3. Categories not protected
a. Sexual orientation
Title VII does not prohibit discrimination on the basis of sexual orientation. However, a creative plaintiff attorney might be able to overcome Title VII’s failure to prohibit sexual orientation discrimination by using a gender stereotyping theory to bring these claims under gender discrimination. This strategy has had mixed results in the courts, so you should ask your attorney if this theory has had success in your jurisdiction.
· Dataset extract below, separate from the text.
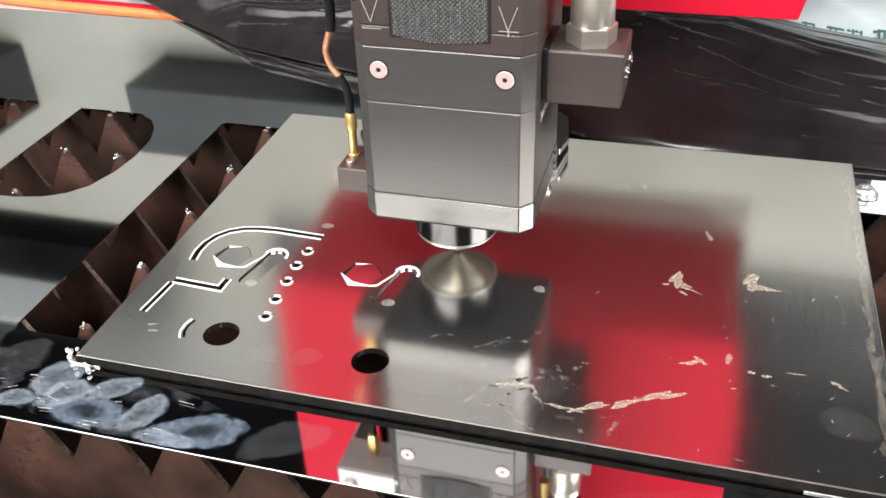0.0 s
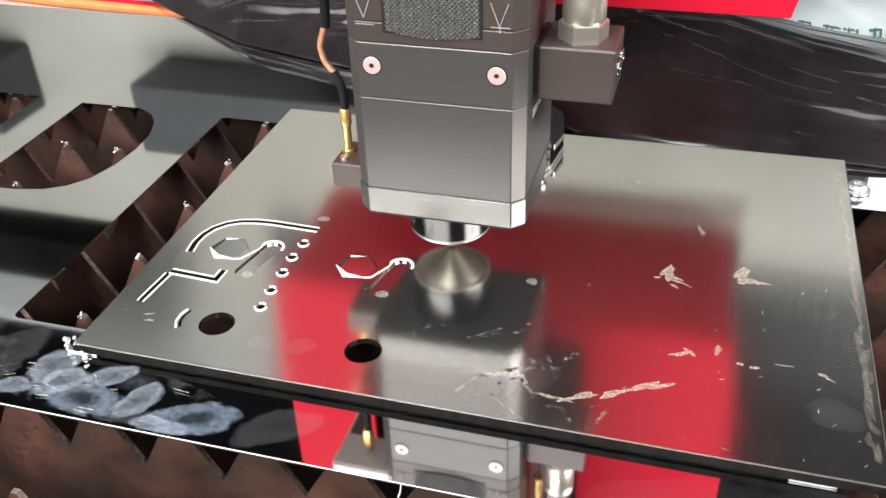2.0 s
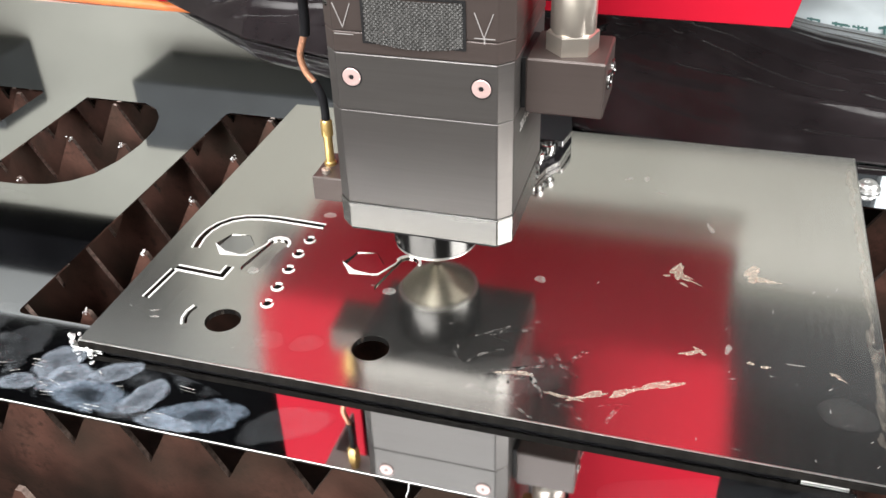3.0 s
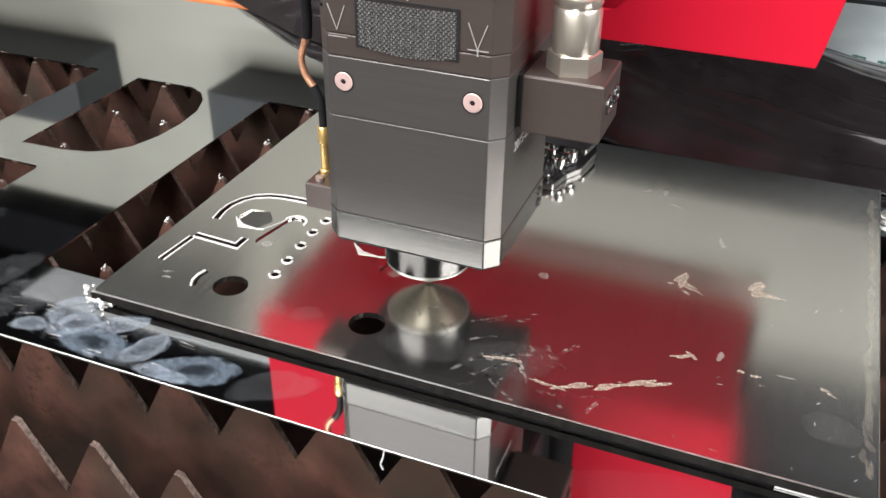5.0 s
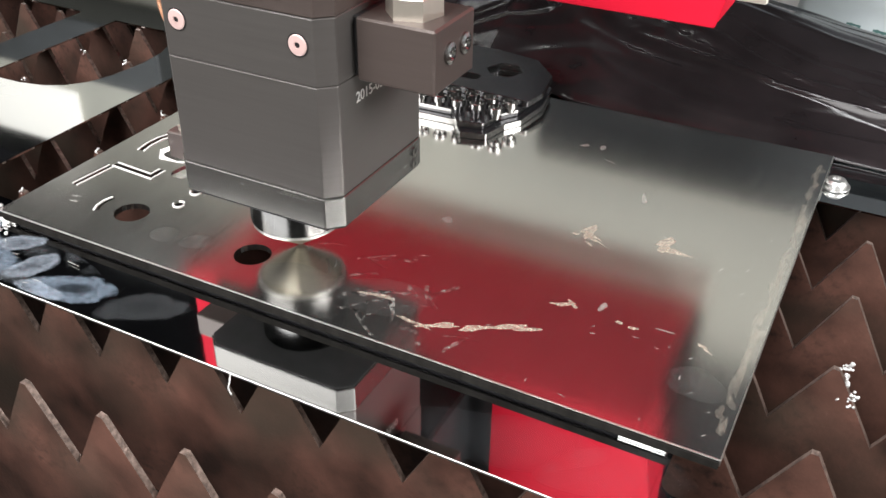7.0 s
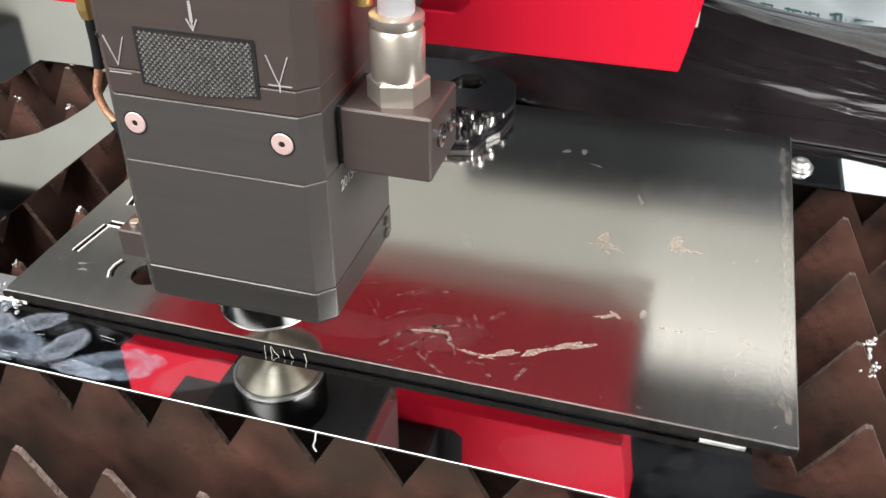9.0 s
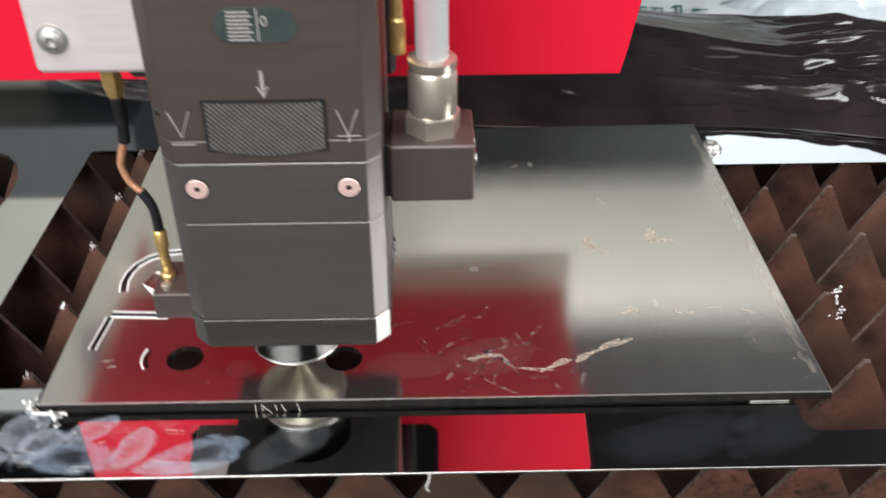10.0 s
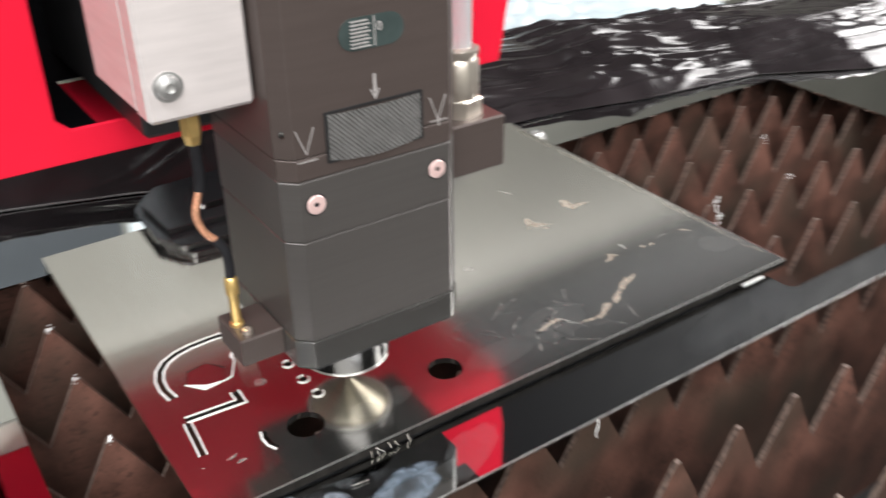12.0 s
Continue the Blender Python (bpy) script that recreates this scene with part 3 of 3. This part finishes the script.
def front_y(x):
    for (xa, ya), (xb, yb) in zip(FRONT, FRONT[1:]):
        if x <= xb:
            return ya + (yb - ya) * (x - xa) / (xb - xa)
    return FRONT[-1][1]


CREST = ((-0.30, 0.05), (0.28, 0.054), (0.34, 0.040), (0.39, 0.033), (0.45, 0.029), (0.50, 0.037), (0.58, 0.025), (0.70, 0.031), (1.15, 0.03))


def along(table, x):
    for (xa, ya), (xb, yb) in zip(table, table[1:]):
        if x <= xb:
            return ya + (yb - ya) * (x - xa) / (xb - xa)
    return table[-1][1]


def crease(v, w):
    return math.exp(-(v / w) ** 2)


def heap(name, x0, x1, depth, crest, seed, nx, ny, material, fy, base, fold, crumple):
    """A sheet of thin plastic lying in a ridge, with sharp creases along it and crumpled spots."""
    bm = bmesh.new()
    grid = []
    for i in range(nx + 1):
        x = x0 + (x1 - x0) * i / nx
        row = []
        for j in range(ny + 1):
            v = j / ny
            prof = min(1, v / 0.46) ** 0.85 * (1 - 0.12 * (v / 0.46) ** 4) / 0.88 if v < 0.46 else 1 - 0.5 * ((v - 0.46) / 0.54) ** 1.2
            y = fy(x) + depth * v
            warp = noise.noise(Vector((x * 3, y * 5 + seed, seed)))
            yy = y + 0.16 * (x - 0.3) + 0.014 * warp
            spot = max(0, noise.noise(Vector((x * 7 + 3, yy * 16, seed + 9))) - 0.12) * 2.2
            f = 0.4 * noise.noise(Vector((x * 1.2, yy * 12, seed)))
            f += 0.30 * crease(noise.noise(Vector((x * 1.5 + warp * 0.3, yy * 21, seed + 3))), 0.06)
            f += 0.16 * crease(noise.noise(Vector((x * 4.0 + warp, yy * 34, seed + 5))), 0.09) * max(0, noise.noise(Vector((x * 6, yy * 9, seed + 2))) + 0.25)
            patch = max(0, noise.noise(Vector((x * 4.5, yy * 11, seed + 21))) + 0.22)
            f += 0.62 * patch * crease(noise.noise(Vector((x * 3.5 + warp * 1.5, yy * 44, seed + 13))), 0.1) + 0.45 * patch * crease(noise.noise(Vector((x * 11 - warp, yy * 80, seed + 17))), 0.16)
            rough_spot = min(1, spot + max(0, min(1, (x - 0.40) / 0.15)) * 0.22) * crumple
            f += rough_spot * (0.30 * crease(noise.noise(Vector((x * 24 + yy * 16, yy * 46, seed + 7))), 0.16) + 0.18 * crease(noise.noise(Vector((x * 52 - yy * 30, yy * 70, seed + 8))), 0.2))
            end = min(1, (x - x0) / 0.06, (x1 - x) / 0.06)
            z = base + 0.001 + max(0, along(crest, x) * prof * max(0, end) ** 0.5 + f * fold * min(1, v * 7 + 0.02))
            y += noise.noise(Vector((x * 9, seed + 11, v * 2))) * 0.005
            row.append(bm.verts.new((x, y, z)))
        grid.append(row)
    for i in range(nx):
        for j in range(ny):
            bm.faces.new((grid[i][j], grid[i + 1][j], grid[i + 1][j + 1], grid[i][j + 1]))
    ob = link(name, bm, material, smooth=False)
    for p in ob.data.polygons:
        p.use_smooth = True
    so = ob.modifiers.new("thickness", "SOLIDIFY")
    so.thickness = 0.0005
    return ob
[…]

b. Marital and parental status
Title VII does not prohibit discrimination on the basis of marital status or parental status. However, an employer may not enact a policy or practice that discriminates against mothers unless it also discriminates against fathers, because that would constitute unlawful gender discrimination.
c. Political affiliation
Title VII does not prohibit discrimination on the basis of political affiliation. Although not protected by VII, political affiliation of public employees is protected by another federal statute, 42 U.S.C. § 1983, which prohibits public officials and other employees who are acting “under color of law” from depriving another person of any rights, privileges, or immunities of the Constitution. This includes First Amendment political affiliation rights.
d. Age and disability
Although not protected by Title VII, other categories, like age and disability, are protected by other federal statutes, such as the Age Discrimination Employment Act and the Americans with Disabilities Act of 1990.
e. Transsexualism and transvestites
Title VII does not prohibit discrimination on the basis of transsexualism. As with sexual orientation claims, however, a creative plaintiff attorney may be able to overcome Title VII’s failure to prohibit transsexualism discrimination by utilizing the gender stereotyping theory.